One wonders whether the hesitance of Barack Obama to go all out against Libya’s brutal dictator, Moammar Qaddafi, may be attributable to his fear that this may turn out as a repeat performance of what happened to the first American military intervention overseas along ‘the shores of Tripoli’ more than 200 years ago.
Although this episode at the beginning of the so-called Barbary War, is now memorable, many militarists or historians do not see the first battle as glorious since the pirates, then the scourge of the Mediterranean, took over the American frigate that brought them over.
But two years later, eight American Marines joined by some 500 mercenaries – – some of them Arabs – – marched from Alexandria, Egypt, and were able to capture the (Libyan) town of Derna, where for the first time in history the U.S. flag was raised on foreign soil. This episode is memorialized in a line in the Marines’ Hymn – “the shores of Tripoli.”
The record, however, shows Obama saying time and again that “it is U.S. policy that (Qaddafi) needs to go.” When and how will this be undertaken is anybody’s guess. In fact, the American leader, had surprisingly failed to cancel his five-day official tour of three Latin American states – – Brazil, Chile and El Salvador – since the U.S. has been playing a leading role in imposing a U.N.-sanctioned no-fly zone over Libya. He, however, chose to coming home a few hours earlier than scheduled to contain the backlash within Congress where some key members, particularly Republicans, are anxious about the U.S. military role in Libya. The reported readiness of Britain and France to assume a leading NATO role in the air campaign, heretofore undertaken by the U.S., will no doubt allow Obama (and other Americans) a sigh of relief.
Still, what has been most confusing has been Obama’s repeated assertions that the military objective in Libya is to guard civilians from attacks by Qaddafi, not kick out the crazed leader from power. If so, what are the alternatives if the Libyan leader refuses to step down as he, too, has repeatedly said was his intention?
A partition of the oil-rich country is certainly out of the question for most of the countries that have endorsed the U.N.-sanctioned war which did not authorize the dispatch of ground forces.
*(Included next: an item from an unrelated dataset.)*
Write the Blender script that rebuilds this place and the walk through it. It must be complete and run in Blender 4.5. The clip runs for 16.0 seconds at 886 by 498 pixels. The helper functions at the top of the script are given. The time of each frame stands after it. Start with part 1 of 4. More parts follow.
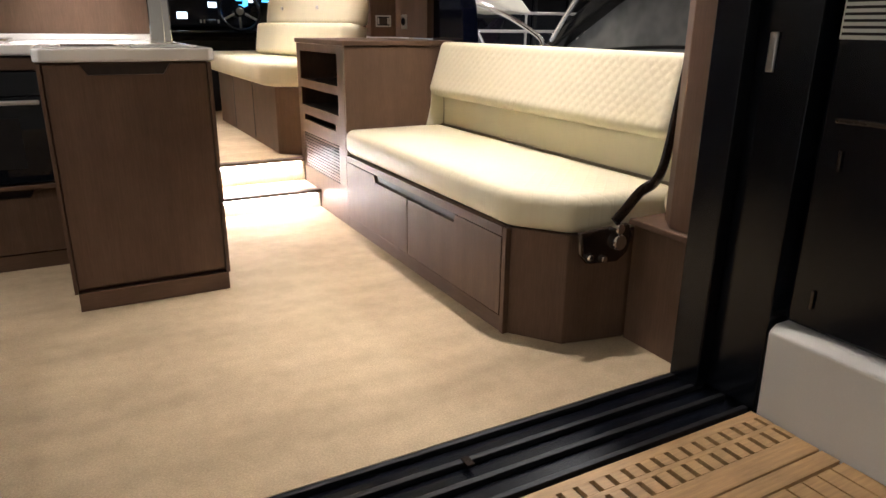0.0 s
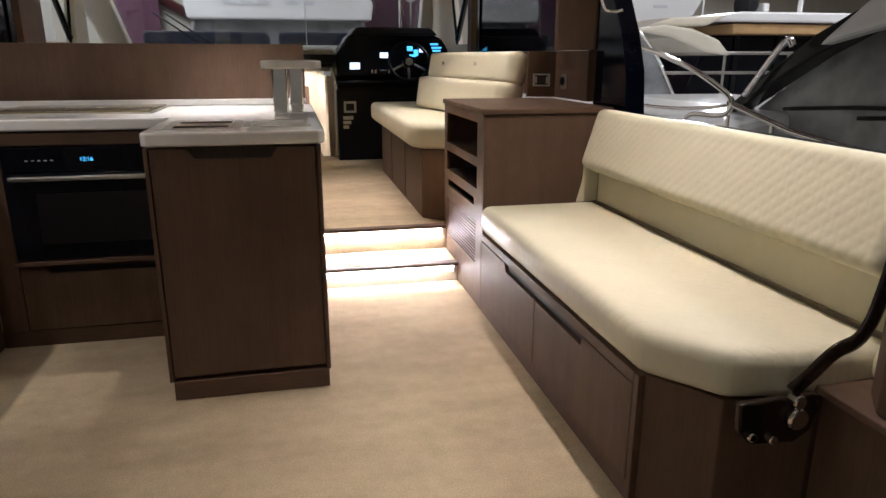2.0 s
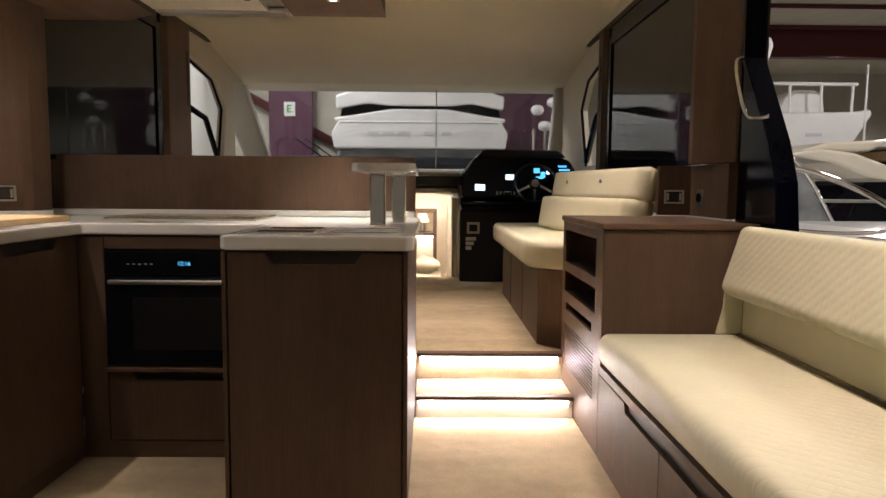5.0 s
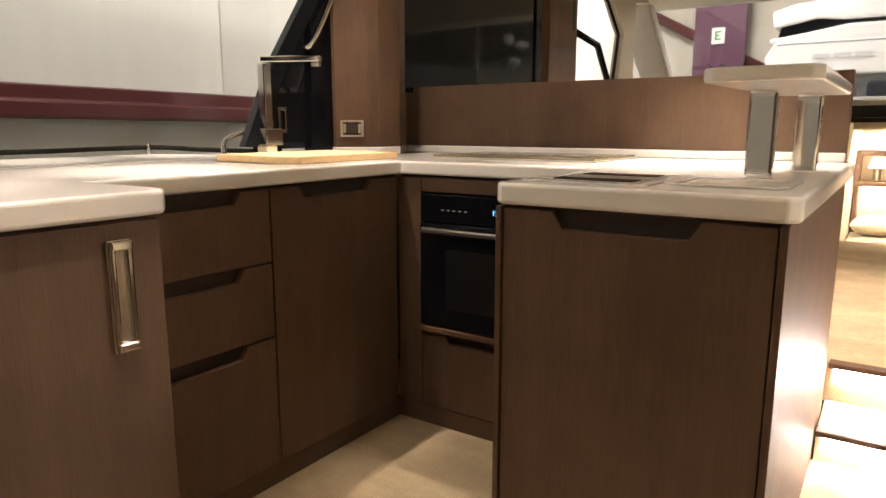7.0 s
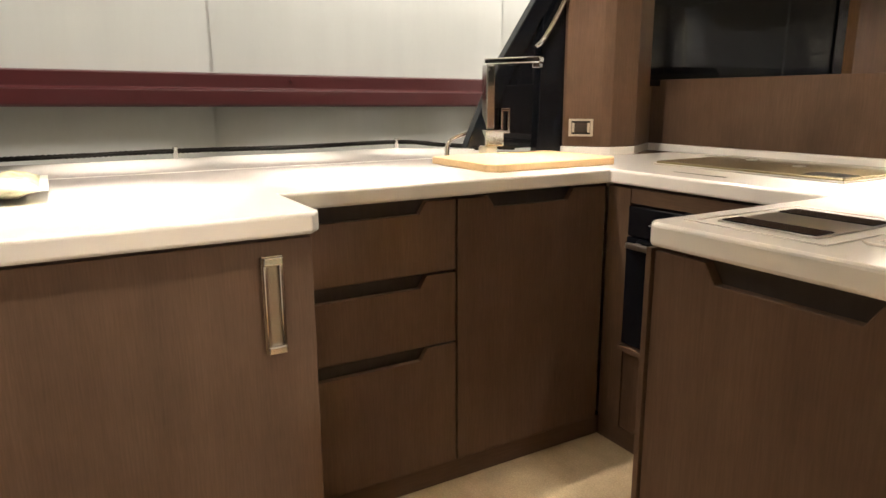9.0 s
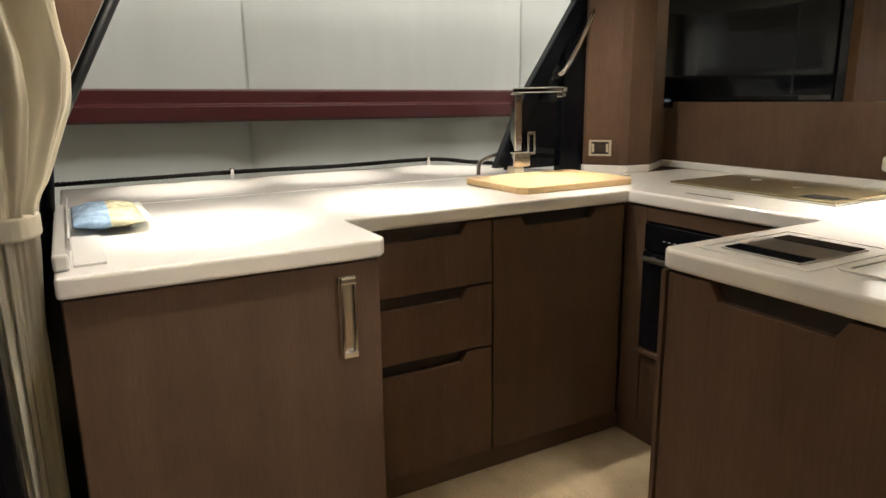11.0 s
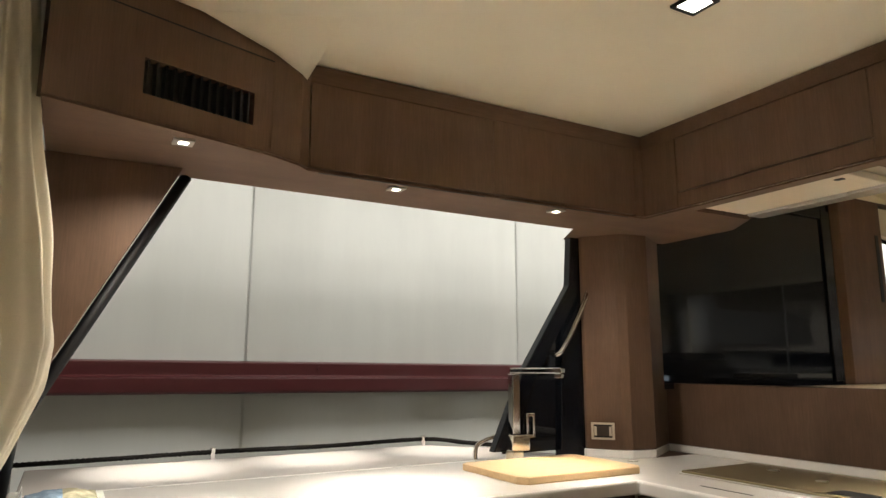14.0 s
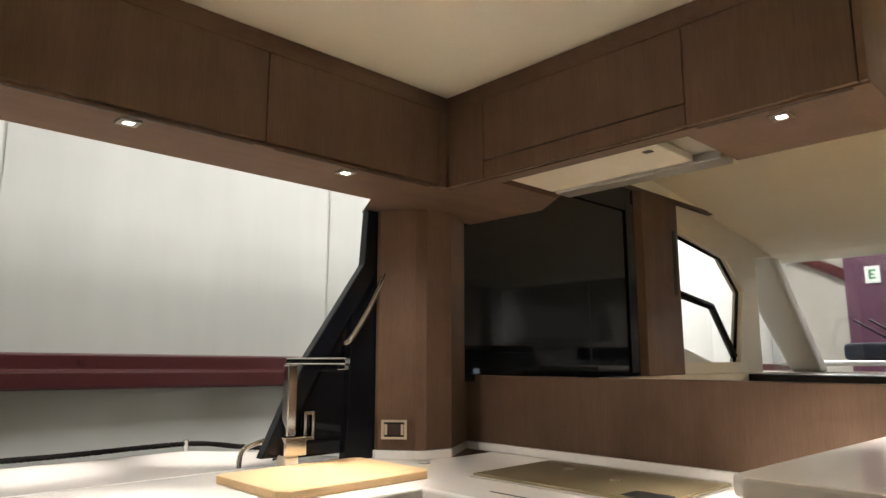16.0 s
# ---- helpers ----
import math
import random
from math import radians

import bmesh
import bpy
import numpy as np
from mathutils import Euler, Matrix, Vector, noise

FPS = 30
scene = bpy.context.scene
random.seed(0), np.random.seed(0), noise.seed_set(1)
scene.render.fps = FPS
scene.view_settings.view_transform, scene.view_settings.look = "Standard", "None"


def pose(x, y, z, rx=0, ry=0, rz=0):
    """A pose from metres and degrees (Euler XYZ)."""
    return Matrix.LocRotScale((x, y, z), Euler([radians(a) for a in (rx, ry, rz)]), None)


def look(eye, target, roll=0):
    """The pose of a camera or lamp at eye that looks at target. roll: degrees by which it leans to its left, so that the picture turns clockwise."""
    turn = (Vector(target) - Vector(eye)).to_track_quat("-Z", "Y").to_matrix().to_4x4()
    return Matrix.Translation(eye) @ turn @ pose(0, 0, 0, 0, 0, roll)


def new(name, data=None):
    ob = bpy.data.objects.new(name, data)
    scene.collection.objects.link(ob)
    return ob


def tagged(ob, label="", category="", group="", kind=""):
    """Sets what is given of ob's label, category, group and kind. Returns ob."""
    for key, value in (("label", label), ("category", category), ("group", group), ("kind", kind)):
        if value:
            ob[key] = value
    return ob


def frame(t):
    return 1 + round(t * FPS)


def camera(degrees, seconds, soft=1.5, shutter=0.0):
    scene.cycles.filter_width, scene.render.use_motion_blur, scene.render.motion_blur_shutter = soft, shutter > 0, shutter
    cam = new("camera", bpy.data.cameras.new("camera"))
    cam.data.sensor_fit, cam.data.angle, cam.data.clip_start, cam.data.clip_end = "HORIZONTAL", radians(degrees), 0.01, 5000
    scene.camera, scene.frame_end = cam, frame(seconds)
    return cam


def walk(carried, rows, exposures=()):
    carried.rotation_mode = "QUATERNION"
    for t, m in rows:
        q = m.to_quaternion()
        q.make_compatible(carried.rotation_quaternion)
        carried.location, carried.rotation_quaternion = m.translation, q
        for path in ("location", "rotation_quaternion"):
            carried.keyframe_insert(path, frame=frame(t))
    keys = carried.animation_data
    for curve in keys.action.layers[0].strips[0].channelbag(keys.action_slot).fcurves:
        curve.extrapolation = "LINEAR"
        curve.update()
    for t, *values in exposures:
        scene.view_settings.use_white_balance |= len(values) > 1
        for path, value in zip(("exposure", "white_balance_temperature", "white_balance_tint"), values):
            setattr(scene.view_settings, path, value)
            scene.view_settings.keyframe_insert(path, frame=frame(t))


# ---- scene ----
cam = camera(66.9, 16.0)
PATH = [
    (0, (-1.174, -3.163, 0.987), (-0.265, -1.496, 0.359), 0.6),
    (0.5, (-1.121, -3.011, 0.992), (-0.316, -1.303, 0.333), 0.6),
    (1, (-1.087, -2.869, 1.033), (-0.406, -1.11, 0.37), 0.4),
    (1.5, (-0.925, -2.834, 1.083), (-0.408, -1.014, 0.435), 0.5),
    (2, (-0.811, -2.817, 1.134), (-0.392, -0.94, 0.585), 0.1),
    (2.5, (-0.764, -2.835, 1.158), (-0.443, -0.885, 0.852), 0.3),
    (3, (-0.763, -2.847, 1.173), (-0.531, -0.863, 1.073), 0.5),
    (5.5, (-0.571, -2.324, 1.033), (-0.705, -0.342, 0.803), 0.2),
    (6, (-0.498, -2.074, 1.054), (-1.077, -0.183, 0.752), -0.4),
    (6.5, (-0.501, -1.911, 1.036), (-1.46, -0.187, 0.708), -0.2),
    (7, (-0.585, -1.791, 1.02), (-1.693, -0.165, 0.662), -0.0),
    (7.5, (-0.629, -1.634, 1.01), (-1.879, -0.121, 0.625), -0.0),
    (8, (-0.597, -1.474, 1.025), (-2.162, -0.29, 0.635), -0.2),
    (8.5, (-0.51, -1.481, 1.08), (-2.187, -0.479, 0.652), -0.0),
    (11, (-0.262, -1.698, 1.233), (-1.969, -0.754, 0.789), -0.8),
    (11.5, (-0.287, -1.706, 1.273), (-2.012, -0.72, 1.04), -0.4),
    (12, (-0.311, -1.707, 1.28), (-2.05, -0.719, 1.245), -0.3),
    (12.5, (-0.342, -1.696, 1.292), (-2.081, -0.714, 1.402), -0.3),
    (13, (-0.35, -1.682, 1.284), (-2.092, -0.722, 1.498), -0.1),
    (13.5, (-0.313, -1.658, 1.282), (-2.053, -0.724, 1.594), 0.3),
    (14, (-0.319, -1.65, 1.271), (-2.039, -0.69, 1.613), -0.0),
    (14.5, (-0.345, -1.607, 1.244), (-2.045, -0.612, 1.593), -0.1),
    (15, (-0.416, -1.497, 1.257), (-2.078, -0.437, 1.59), -0.1),
    (15.5, (-0.47, -1.381, 1.26), (-2.057, -0.21, 1.59), -0.0),
    (16, (-0.541, -1.308, 1.256), (-1.966, 0.058, 1.582), 0.0),
]
walk(cam, [(t, look(eye, target, roll)) for t, eye, target, roll in PATH],
     [(0, 0.62, 5950, 16), (1, 0.1, 5850, 16), (1.5, -0.08, 5800, 16), (3, -0.2, 5750, 16), (5.5, -0.3, 6550, 17), (6, -0.2, 6600, 17), (6.5, 0.2, 6900, 18),
      (7.5, 1.15, 7000, 18), (8, 1.3, 6950, 17), (8.5, 1.2, 6900, 16), (11, 0.5, 6450, 10), (12.5, 0.15, 6500, 10), (13, 0.2, 6450, 11),
      (14, 0.42, 6450, 12), (15, 0.35, 6350, 12), (16, 0.42, 6300, 14)])

# ---- light ----
world = bpy.data.worlds.new("hall_air")
scene.world = world
world.use_nodes = True
world.node_tree.nodes["Background"].inputs[0].default_value = (0.9, 0.95, 1.0, 1)
world.node_tree.nodes["Background"].inputs[1].default_value = 0.05
scene.view_settings.exposure = 0.0
WARM, NEUTRAL = (1.0, 0.88, 0.74), (1.0, 0.92, 0.78)


def spot(x, y, z, watts, cone=100, size=0.025, colour=WARM, blend=0.6, aim=None):
    d = bpy.data.lights.new("downlight_beam", "SPOT")
    d.energy, d.spot_size, d.spot_blend, d.shadow_soft_size, d.color = watts, radians(cone), blend, size, colour
    ob = new("downlight_beam", d)
    ob.matrix_basis = look((x, y, z), aim or (x, y + 0.0001, z - 1))
    return ob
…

Understandably, Obama is similarly not – and neither are his countrymen – eager for another war coming on the heels of U.S. military commitments in Iraq and Afghanistan, an expensive undertaking by any measure. But as long as the popular uprising in Libya remains leaderless, the chances for the U.S. and European powers to pull out of the Libyan upheaval remains far-fetched, if not ill-chosen.
Moreover, little has been revealed about the cost of the war effort, waged by many states including the United Arab Republic and Qatar. The first day of operations for the U.S. has been estimated to cost more than $100 million. Todd Harrison, a senior fellow at the Center for Strategic and Budgetary Assessments, has reportedly estimated the U.S. costs to “easily pass the $1 billion mark on this operation, regardless of how well things go.”
But the Arab spring, as the popular uprisings in the Arab world are known, has overwhelmed several Arab countries from North Africa to the Arabian Gulf, threatening in the near future such regimes as Yemen, Bahrain and Syria in the hope of planting the seeds of democracy in the region.
Thomas Carothers, vice president for studies at the Carnegie Endowment for International Peace and considered a leading authority on democracy promotion and democratization worldwide, says that “the dream of Arab democracy appears to resonate with Obama, and numerous U.S. officials and aid practitioners.” All, he continued, “are burning the candle at both ends to find ways to support the emerging democratic transitions.”
But Carothers appears “uncertain ,” writing in Foreign Policy, that ‘a fundamental change in U.S. policy will occur.” He explains:
“ …Enduring U.S. interests in the region continue to incline important parts of the Washington policy establishment to hope for stability more than democracy. Concerns over oil supplies undergird continuing strong attachment to the (Arab) Gulf monarchies. The need for close cooperation on counter-terrorism with many of the region’s military and intelligence services fuels enduring ties. Washington’s special relations with Israel prompts fears of democratic openings that could result in populist governments that aggressively play the anti-Israel card.”
Much as this may sound positive at first reading, the Obama administration may be missing the point that the Arab spring is at present overcoming decadent Arab regimes and bolstering the Arab street. Take for example the just-concluded Egyptian referendum on the amendments to the country’s constitution considered the first major test of the transition to democracy after the overthrow of Hosni Mubarak. Already complaints have been voiced about the timetable for the upcoming parliamentary and presidential elections, scheduled for later this year, as being too close to allow the new generation to organize themselves and be able to compete. The timetable would primarily benefit elements of the old regime, thus nullifying the dreams of the young democrats who brought about this cataclysmic change.